[Entries from a dataset]
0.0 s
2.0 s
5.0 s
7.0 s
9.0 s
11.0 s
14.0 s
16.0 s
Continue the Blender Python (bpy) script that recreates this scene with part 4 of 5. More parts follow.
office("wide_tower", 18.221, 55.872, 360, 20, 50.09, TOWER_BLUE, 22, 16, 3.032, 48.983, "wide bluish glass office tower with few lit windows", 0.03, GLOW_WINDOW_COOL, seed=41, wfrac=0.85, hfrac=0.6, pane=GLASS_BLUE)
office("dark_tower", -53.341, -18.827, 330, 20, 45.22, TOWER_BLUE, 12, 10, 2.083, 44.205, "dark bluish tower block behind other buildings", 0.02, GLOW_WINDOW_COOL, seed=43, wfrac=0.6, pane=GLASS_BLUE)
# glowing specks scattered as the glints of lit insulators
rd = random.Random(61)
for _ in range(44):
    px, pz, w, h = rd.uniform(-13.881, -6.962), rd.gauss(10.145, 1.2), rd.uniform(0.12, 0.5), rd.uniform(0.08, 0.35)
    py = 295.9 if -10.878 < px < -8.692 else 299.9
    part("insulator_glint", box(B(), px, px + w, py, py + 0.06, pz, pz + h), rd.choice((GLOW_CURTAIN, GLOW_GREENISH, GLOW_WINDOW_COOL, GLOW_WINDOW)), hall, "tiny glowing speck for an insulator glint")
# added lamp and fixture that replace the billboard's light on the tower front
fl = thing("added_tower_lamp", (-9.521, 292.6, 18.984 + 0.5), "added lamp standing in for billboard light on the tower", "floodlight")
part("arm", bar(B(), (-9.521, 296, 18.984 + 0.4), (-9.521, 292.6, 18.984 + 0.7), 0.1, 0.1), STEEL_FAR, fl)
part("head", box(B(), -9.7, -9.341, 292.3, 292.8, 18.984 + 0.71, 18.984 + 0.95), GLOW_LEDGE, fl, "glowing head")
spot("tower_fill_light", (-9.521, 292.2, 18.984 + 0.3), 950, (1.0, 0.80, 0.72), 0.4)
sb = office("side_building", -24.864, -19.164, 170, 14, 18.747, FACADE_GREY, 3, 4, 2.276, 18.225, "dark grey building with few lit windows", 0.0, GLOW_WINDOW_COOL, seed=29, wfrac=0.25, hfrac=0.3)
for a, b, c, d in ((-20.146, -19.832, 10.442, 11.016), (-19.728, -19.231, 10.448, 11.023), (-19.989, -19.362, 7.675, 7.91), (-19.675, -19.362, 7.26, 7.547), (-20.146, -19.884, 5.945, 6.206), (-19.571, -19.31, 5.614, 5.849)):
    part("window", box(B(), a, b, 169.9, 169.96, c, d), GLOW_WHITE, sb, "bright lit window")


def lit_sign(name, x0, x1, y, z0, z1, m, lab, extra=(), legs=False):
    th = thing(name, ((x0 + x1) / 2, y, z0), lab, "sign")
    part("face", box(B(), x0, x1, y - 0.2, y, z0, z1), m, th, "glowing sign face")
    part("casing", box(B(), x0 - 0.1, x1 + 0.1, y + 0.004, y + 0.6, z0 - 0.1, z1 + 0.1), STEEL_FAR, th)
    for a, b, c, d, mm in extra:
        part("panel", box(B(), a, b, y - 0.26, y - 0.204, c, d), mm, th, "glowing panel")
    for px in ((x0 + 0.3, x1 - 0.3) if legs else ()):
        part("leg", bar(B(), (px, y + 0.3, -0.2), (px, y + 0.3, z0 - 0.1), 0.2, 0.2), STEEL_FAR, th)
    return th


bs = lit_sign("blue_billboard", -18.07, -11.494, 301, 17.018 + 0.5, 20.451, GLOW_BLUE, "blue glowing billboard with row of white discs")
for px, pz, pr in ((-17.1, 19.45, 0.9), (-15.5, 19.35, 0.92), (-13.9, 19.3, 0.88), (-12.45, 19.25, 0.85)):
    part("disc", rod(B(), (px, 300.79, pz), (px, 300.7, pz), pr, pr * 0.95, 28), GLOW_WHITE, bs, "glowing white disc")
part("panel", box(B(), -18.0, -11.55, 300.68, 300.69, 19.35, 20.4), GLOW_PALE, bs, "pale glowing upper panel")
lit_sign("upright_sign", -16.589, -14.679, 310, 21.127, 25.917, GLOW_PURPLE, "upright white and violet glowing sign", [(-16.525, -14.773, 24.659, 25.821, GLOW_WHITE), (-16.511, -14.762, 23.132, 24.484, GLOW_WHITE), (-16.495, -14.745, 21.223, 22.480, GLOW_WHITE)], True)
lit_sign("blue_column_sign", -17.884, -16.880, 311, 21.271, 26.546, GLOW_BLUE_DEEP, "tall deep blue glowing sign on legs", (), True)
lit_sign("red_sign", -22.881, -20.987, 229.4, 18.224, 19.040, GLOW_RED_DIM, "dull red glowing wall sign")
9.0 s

## Task
Please repeat the listing exactly, with nothing left out.

## Task solution
0.0 s
2.0 s
5.0 s
7.0 s
9.0 s
11.0 s
14.0 s
16.0 s
Continue the Blender Python (bpy) script that recreates this scene with part 4 of 5. More parts follow.
office("wide_tower", 18.221, 55.872, 360, 20, 50.09, TOWER_BLUE, 22, 16, 3.032, 48.983, "wide bluish glass office tower with few lit windows", 0.03, GLOW_WINDOW_COOL, seed=41, wfrac=0.85, hfrac=0.6, pane=GLASS_BLUE)
office("dark_tower", -53.341, -18.827, 330, 20, 45.22, TOWER_BLUE, 12, 10, 2.083, 44.205, "dark bluish tower block behind other buildings", 0.02, GLOW_WINDOW_COOL, seed=43, wfrac=0.6, pane=GLASS_BLUE)
# glowing specks scattered as the glints of lit insulators
rd = random.Random(61)
for _ in range(44):
    px, pz, w, h = rd.uniform(-13.881, -6.962), rd.gauss(10.145, 1.2), rd.uniform(0.12, 0.5), rd.uniform(0.08, 0.35)
    py = 295.9 if -10.878 < px < -8.692 else 299.9
    part("insulator_glint", box(B(), px, px + w, py, py + 0.06, pz, pz + h), rd.choice((GLOW_CURTAIN, GLOW_GREENISH, GLOW_WINDOW_COOL, GLOW_WINDOW)), hall, "tiny glowing speck for an insulator glint")
# added lamp and fixture that replace the billboard's light on the tower front
fl = thing("added_tower_lamp", (-9.521, 292.6, 18.984 + 0.5), "added lamp standing in for billboard light on the tower", "floodlight")
part("arm", bar(B(), (-9.521, 296, 18.984 + 0.4), (-9.521, 292.6, 18.984 + 0.7), 0.1, 0.1), STEEL_FAR, fl)
part("head", box(B(), -9.7, -9.341, 292.3, 292.8, 18.984 + 0.71, 18.984 + 0.95), GLOW_LEDGE, fl, "glowing head")
spot("tower_fill_light", (-9.521, 292.2, 18.984 + 0.3), 950, (1.0, 0.80, 0.72), 0.4)
sb = office("side_building", -24.864, -19.164, 170, 14, 18.747, FACADE_GREY, 3, 4, 2.276, 18.225, "dark grey building with few lit windows", 0.0, GLOW_WINDOW_COOL, seed=29, wfrac=0.25, hfrac=0.3)
for a, b, c, d in ((-20.146, -19.832, 10.442, 11.016), (-19.728, -19.231, 10.448, 11.023), (-19.989, -19.362, 7.675, 7.91), (-19.675, -19.362, 7.26, 7.547), (-20.146, -19.884, 5.945, 6.206), (-19.571, -19.31, 5.614, 5.849)):
    part("window", box(B(), a, b, 169.9, 169.96, c, d), GLOW_WHITE, sb, "bright lit window")


def lit_sign(name, x0, x1, y, z0, z1, m, lab, extra=(), legs=False):
    th = thing(name, ((x0 + x1) / 2, y, z0), lab, "sign")
    part("face", box(B(), x0, x1, y - 0.2, y, z0, z1), m, th, "glowing sign face")
    part("casing", box(B(), x0 - 0.1, x1 + 0.1, y + 0.004, y + 0.6, z0 - 0.1, z1 + 0.1), STEEL_FAR, th)
    for a, b, c, d, mm in extra:
        part("panel", box(B(), a, b, y - 0.26, y - 0.204, c, d), mm, th, "glowing panel")
    for px in ((x0 + 0.3, x1 - 0.3) if legs else ()):
        part("leg", bar(B(), (px, y + 0.3, -0.2), (px, y + 0.3, z0 - 0.1), 0.2, 0.2), STEEL_FAR, th)
    return th


bs = lit_sign("blue_billboard", -18.07, -11.494, 301, 17.018 + 0.5, 20.451, GLOW_BLUE, "blue glowing billboard with row of white discs")
for px, pz, pr in ((-17.1, 19.45, 0.9), (-15.5, 19.35, 0.92), (-13.9, 19.3, 0.88), (-12.45, 19.25, 0.85)):
    part("disc", rod(B(), (px, 300.79, pz), (px, 300.7, pz), pr, pr * 0.95, 28), GLOW_WHITE, bs, "glowing white disc")
part("panel", box(B(), -18.0, -11.55, 300.68, 300.69, 19.35, 20.4), GLOW_PALE, bs, "pale glowing upper panel")
lit_sign("upright_sign", -16.589, -14.679, 310, 21.127, 25.917, GLOW_PURPLE, "upright white and violet glowing sign", [(-16.525, -14.773, 24.659, 25.821, GLOW_WHITE), (-16.511, -14.762, 23.132, 24.484, GLOW_WHITE), (-16.495, -14.745, 21.223, 22.480, GLOW_WHITE)], True)
lit_sign("blue_column_sign", -17.884, -16.880, 311, 21.271, 26.546, GLOW_BLUE_DEEP, "tall deep blue glowing sign on legs", (), True)
lit_sign("red_sign", -22.881, -20.987, 229.4, 18.224, 19.040, GLOW_RED_DIM, "dull red glowing wall sign")
9.0 s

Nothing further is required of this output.